DATA PROVIDED:
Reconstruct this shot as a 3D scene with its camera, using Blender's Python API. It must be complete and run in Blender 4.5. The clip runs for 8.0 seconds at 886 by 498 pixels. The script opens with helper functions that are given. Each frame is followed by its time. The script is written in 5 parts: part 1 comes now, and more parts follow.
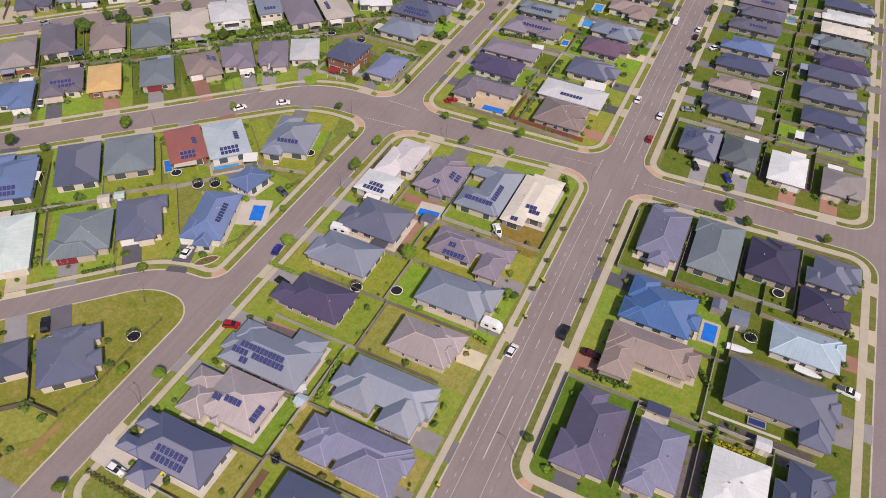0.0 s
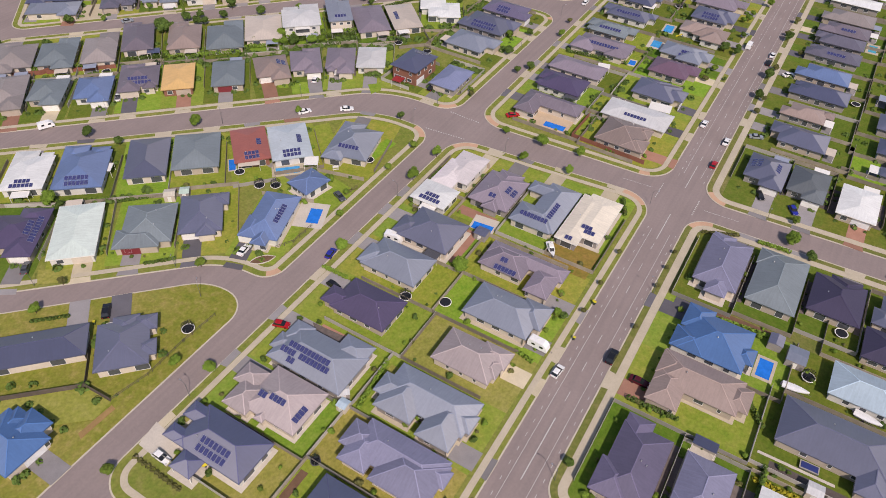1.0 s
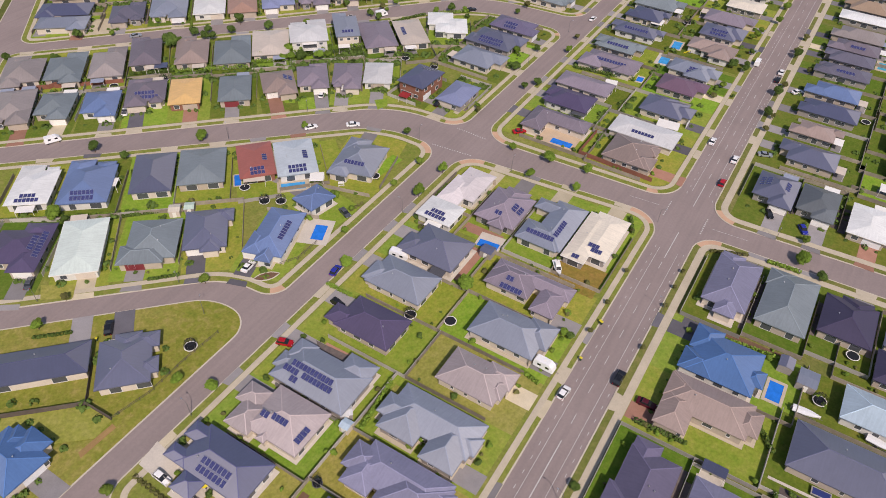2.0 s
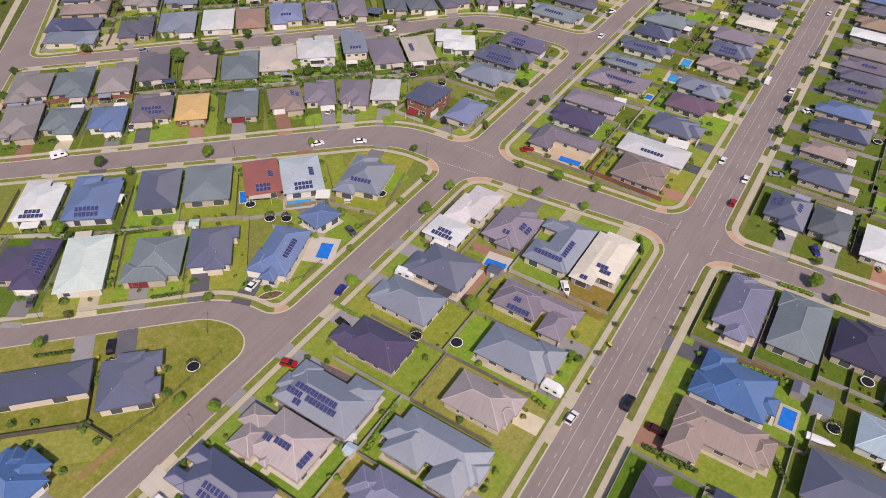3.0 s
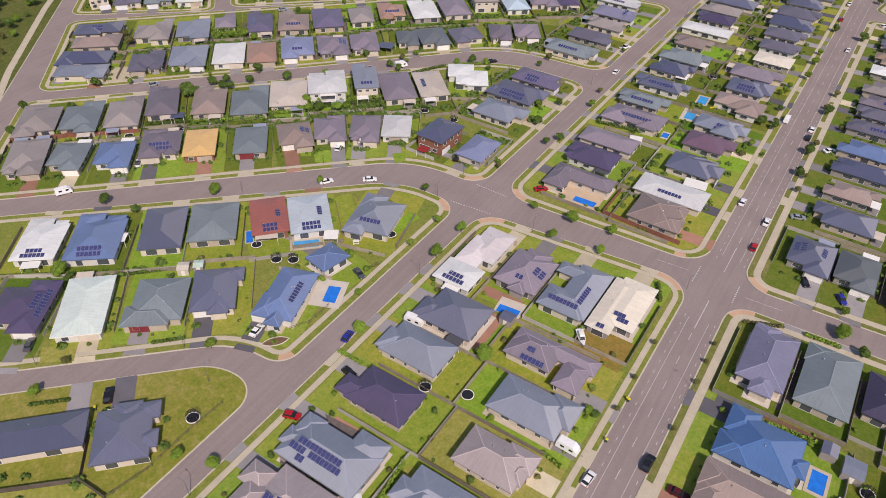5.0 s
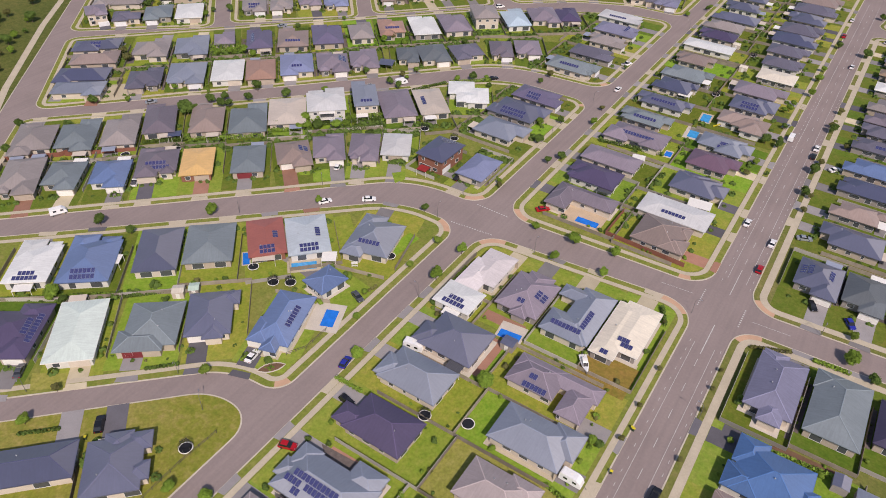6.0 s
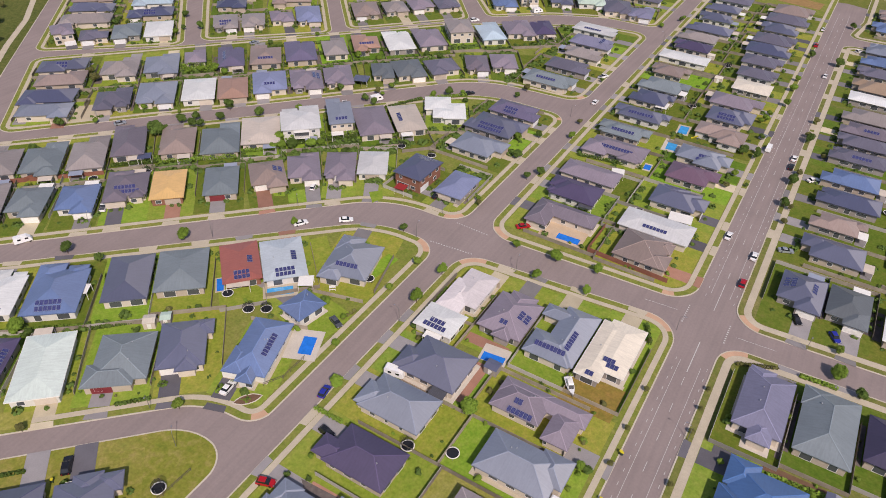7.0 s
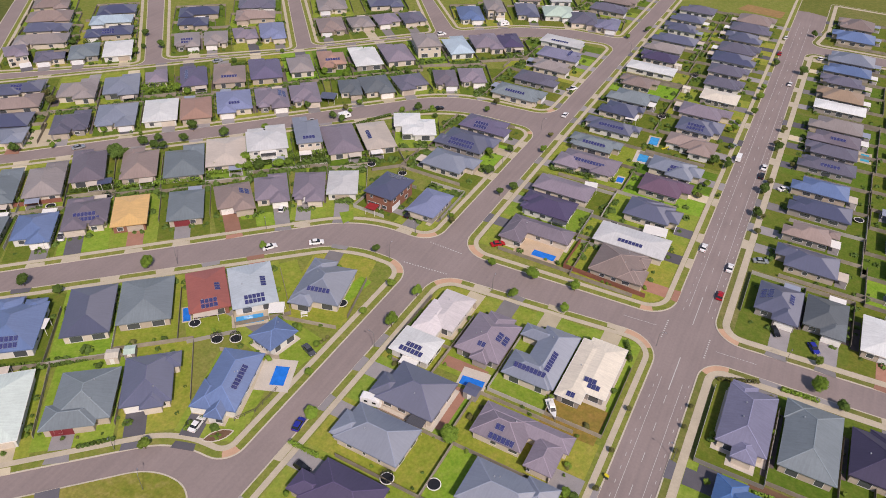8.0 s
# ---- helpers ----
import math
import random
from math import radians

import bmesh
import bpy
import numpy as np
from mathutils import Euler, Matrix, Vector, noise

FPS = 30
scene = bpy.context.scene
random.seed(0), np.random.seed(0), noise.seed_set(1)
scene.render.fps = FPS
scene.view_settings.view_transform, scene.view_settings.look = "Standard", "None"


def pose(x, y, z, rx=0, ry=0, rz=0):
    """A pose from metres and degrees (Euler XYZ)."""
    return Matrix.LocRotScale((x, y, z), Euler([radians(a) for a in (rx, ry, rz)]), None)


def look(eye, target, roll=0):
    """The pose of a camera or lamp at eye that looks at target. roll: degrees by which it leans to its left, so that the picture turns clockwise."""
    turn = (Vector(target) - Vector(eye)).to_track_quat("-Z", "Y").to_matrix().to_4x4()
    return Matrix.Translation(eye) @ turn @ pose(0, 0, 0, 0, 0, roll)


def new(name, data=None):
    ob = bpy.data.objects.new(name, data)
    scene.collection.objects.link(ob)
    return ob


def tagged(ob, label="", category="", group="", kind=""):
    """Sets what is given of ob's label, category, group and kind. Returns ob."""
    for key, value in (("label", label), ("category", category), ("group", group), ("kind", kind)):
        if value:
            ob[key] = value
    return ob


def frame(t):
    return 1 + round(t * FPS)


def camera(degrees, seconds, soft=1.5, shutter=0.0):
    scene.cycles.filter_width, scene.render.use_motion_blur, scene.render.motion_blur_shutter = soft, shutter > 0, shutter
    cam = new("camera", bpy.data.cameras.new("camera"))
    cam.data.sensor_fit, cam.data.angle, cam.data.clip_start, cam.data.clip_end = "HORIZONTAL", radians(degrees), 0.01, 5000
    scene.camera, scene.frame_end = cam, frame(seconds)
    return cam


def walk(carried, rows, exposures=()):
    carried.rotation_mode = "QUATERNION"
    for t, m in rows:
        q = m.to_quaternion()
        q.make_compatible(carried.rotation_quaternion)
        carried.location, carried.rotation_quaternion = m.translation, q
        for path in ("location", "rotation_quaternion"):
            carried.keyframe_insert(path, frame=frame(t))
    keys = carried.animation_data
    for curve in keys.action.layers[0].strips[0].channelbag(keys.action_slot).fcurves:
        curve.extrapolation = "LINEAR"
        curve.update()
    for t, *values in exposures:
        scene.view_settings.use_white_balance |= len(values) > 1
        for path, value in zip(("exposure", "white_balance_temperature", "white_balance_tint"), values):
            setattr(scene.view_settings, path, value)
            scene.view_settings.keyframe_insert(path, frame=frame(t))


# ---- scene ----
cam = camera(64.57, 8.0, 0.92)
PATH = [
    (0, (0.00, -0.00, 132.00), (-28.24, 64.99, 61.44), 2.67),
    (0.5, (-0.22, 0.12, 132.25), (-32.30, 63.67, 62.01), 2.46),
    (1, (-0.09, 0.58, 132.41), (-35.46, 62.92, 62.68), 2.19),
    (1.5, (-0.44, 1.54, 132.44), (-36.69, 64.05, 63.31), 2.06),
    (3, (-2.83, 5.02, 132.40), (-40.95, 68.41, 65.11), 1.99),
    (3.5, (-3.96, 6.57, 132.38), (-42.74, 70.24, 65.74), 1.96),
    (4, (-4.94, 8.12, 132.35), (-44.44, 72.04, 66.36), 1.89),
    (4.5, (-6.28, 9.75, 132.20), (-46.33, 73.99, 66.86), 1.91),
    (6, (-10.18, 15.68, 132.28), (-51.38, 81.08, 68.83), 1.82),
    (6.5, (-11.45, 17.84, 132.06), (-52.10, 84.17, 69.23), 1.81),
    (7, (-13.06, 20.13, 132.05), (-52.29, 87.81, 69.75), 1.86),
    (7.5, (-14.68, 22.27, 131.88), (-52.42, 91.32, 70.18), 1.96),
    (8, (-16.28, 24.46, 131.60), (-52.50, 94.89, 70.55), 1.99),
]
walk(cam, [(t, look(eye, target, roll)) for t, eye, target, roll in PATH], [(0.0, -0.23, 6960, 21), (8.0, -0.23, 6960, 21)])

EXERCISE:
Copy out all the data exactly; skip the pictures.

TASK ANSWER:
Reconstruct this shot as a 3D scene with its camera, using Blender's Python API. It must be complete and run in Blender 4.5. The clip runs for 8.0 seconds at 886 by 498 pixels. The script opens with helper functions that are given. Each frame is followed by its time. The script is written in 5 parts: part 1 comes now, and more parts follow.
0.0 s
1.0 s
2.0 s
3.0 s
5.0 s
6.0 s
7.0 s
8.0 s
# ---- helpers ----
import math
import random
from math import radians

import bmesh
import bpy
import numpy as np
from mathutils import Euler, Matrix, Vector, noise

FPS = 30
scene = bpy.context.scene
random.seed(0), np.random.seed(0), noise.seed_set(1)
scene.render.fps = FPS
scene.view_settings.view_transform, scene.view_settings.look = "Standard", "None"


def pose(x, y, z, rx=0, ry=0, rz=0):
    """A pose from metres and degrees (Euler XYZ)."""
    return Matrix.LocRotScale((x, y, z), Euler([radians(a) for a in (rx, ry, rz)]), None)


def look(eye, target, roll=0):
    """The pose of a camera or lamp at eye that looks at target. roll: degrees by which it leans to its left, so that the picture turns clockwise."""
    turn = (Vector(target) - Vector(eye)).to_track_quat("-Z", "Y").to_matrix().to_4x4()
    return Matrix.Translation(eye) @ turn @ pose(0, 0, 0, 0, 0, roll)


def new(name, data=None):
    ob = bpy.data.objects.new(name, data)
    scene.collection.objects.link(ob)
    return ob


def tagged(ob, label="", category="", group="", kind=""):
    """Sets what is given of ob's label, category, group and kind. Returns ob."""
    for key, value in (("label", label), ("category", category), ("group", group), ("kind", kind)):
        if value:
            ob[key] = value
    return ob


def frame(t):
    return 1 + round(t * FPS)


def camera(degrees, seconds, soft=1.5, shutter=0.0):
    scene.cycles.filter_width, scene.render.use_motion_blur, scene.render.motion_blur_shutter = soft, shutter > 0, shutter
    cam = new("camera", bpy.data.cameras.new("camera"))
    cam.data.sensor_fit, cam.data.angle, cam.data.clip_start, cam.data.clip_end = "HORIZONTAL", radians(degrees), 0.01, 5000
    scene.camera, scene.frame_end = cam, frame(seconds)
    return cam


def walk(carried, rows, exposures=()):
    carried.rotation_mode = "QUATERNION"
    for t, m in rows:
        q = m.to_quaternion()
        q.make_compatible(carried.rotation_quaternion)
        carried.location, carried.rotation_quaternion = m.translation, q
        for path in ("location", "rotation_quaternion"):
            carried.keyframe_insert(path, frame=frame(t))
    keys = carried.animation_data
    for curve in keys.action.layers[0].strips[0].channelbag(keys.action_slot).fcurves:
        curve.extrapolation = "LINEAR"
        curve.update()
    for t, *values in exposures:
        scene.view_settings.use_white_balance |= len(values) > 1
        for path, value in zip(("exposure", "white_balance_temperature", "white_balance_tint"), values):
            setattr(scene.view_settings, path, value)
            scene.view_settings.keyframe_insert(path, frame=frame(t))


# ---- scene ----
cam = camera(64.57, 8.0, 0.92)
PATH = [
    (0, (0.00, -0.00, 132.00), (-28.24, 64.99, 61.44), 2.67),
    (0.5, (-0.22, 0.12, 132.25), (-32.30, 63.67, 62.01), 2.46),
    (1, (-0.09, 0.58, 132.41), (-35.46, 62.92, 62.68), 2.19),
    (1.5, (-0.44, 1.54, 132.44), (-36.69, 64.05, 63.31), 2.06),
    (3, (-2.83, 5.02, 132.40), (-40.95, 68.41, 65.11), 1.99),
    (3.5, (-3.96, 6.57, 132.38), (-42.74, 70.24, 65.74), 1.96),
    (4, (-4.94, 8.12, 132.35), (-44.44, 72.04, 66.36), 1.89),
    (4.5, (-6.28, 9.75, 132.20), (-46.33, 73.99, 66.86), 1.91),
    (6, (-10.18, 15.68, 132.28), (-51.38, 81.08, 68.83), 1.82),
    (6.5, (-11.45, 17.84, 132.06), (-52.10, 84.17, 69.23), 1.81),
    (7, (-13.06, 20.13, 132.05), (-52.29, 87.81, 69.75), 1.86),
    (7.5, (-14.68, 22.27, 131.88), (-52.42, 91.32, 70.18), 1.96),
    (8, (-16.28, 24.46, 131.60), (-52.50, 94.89, 70.55), 1.99),
]
walk(cam, [(t, look(eye, target, roll)) for t, eye, target, roll in PATH], [(0.0, -0.23, 6960, 21), (8.0, -0.23, 6960, 21)])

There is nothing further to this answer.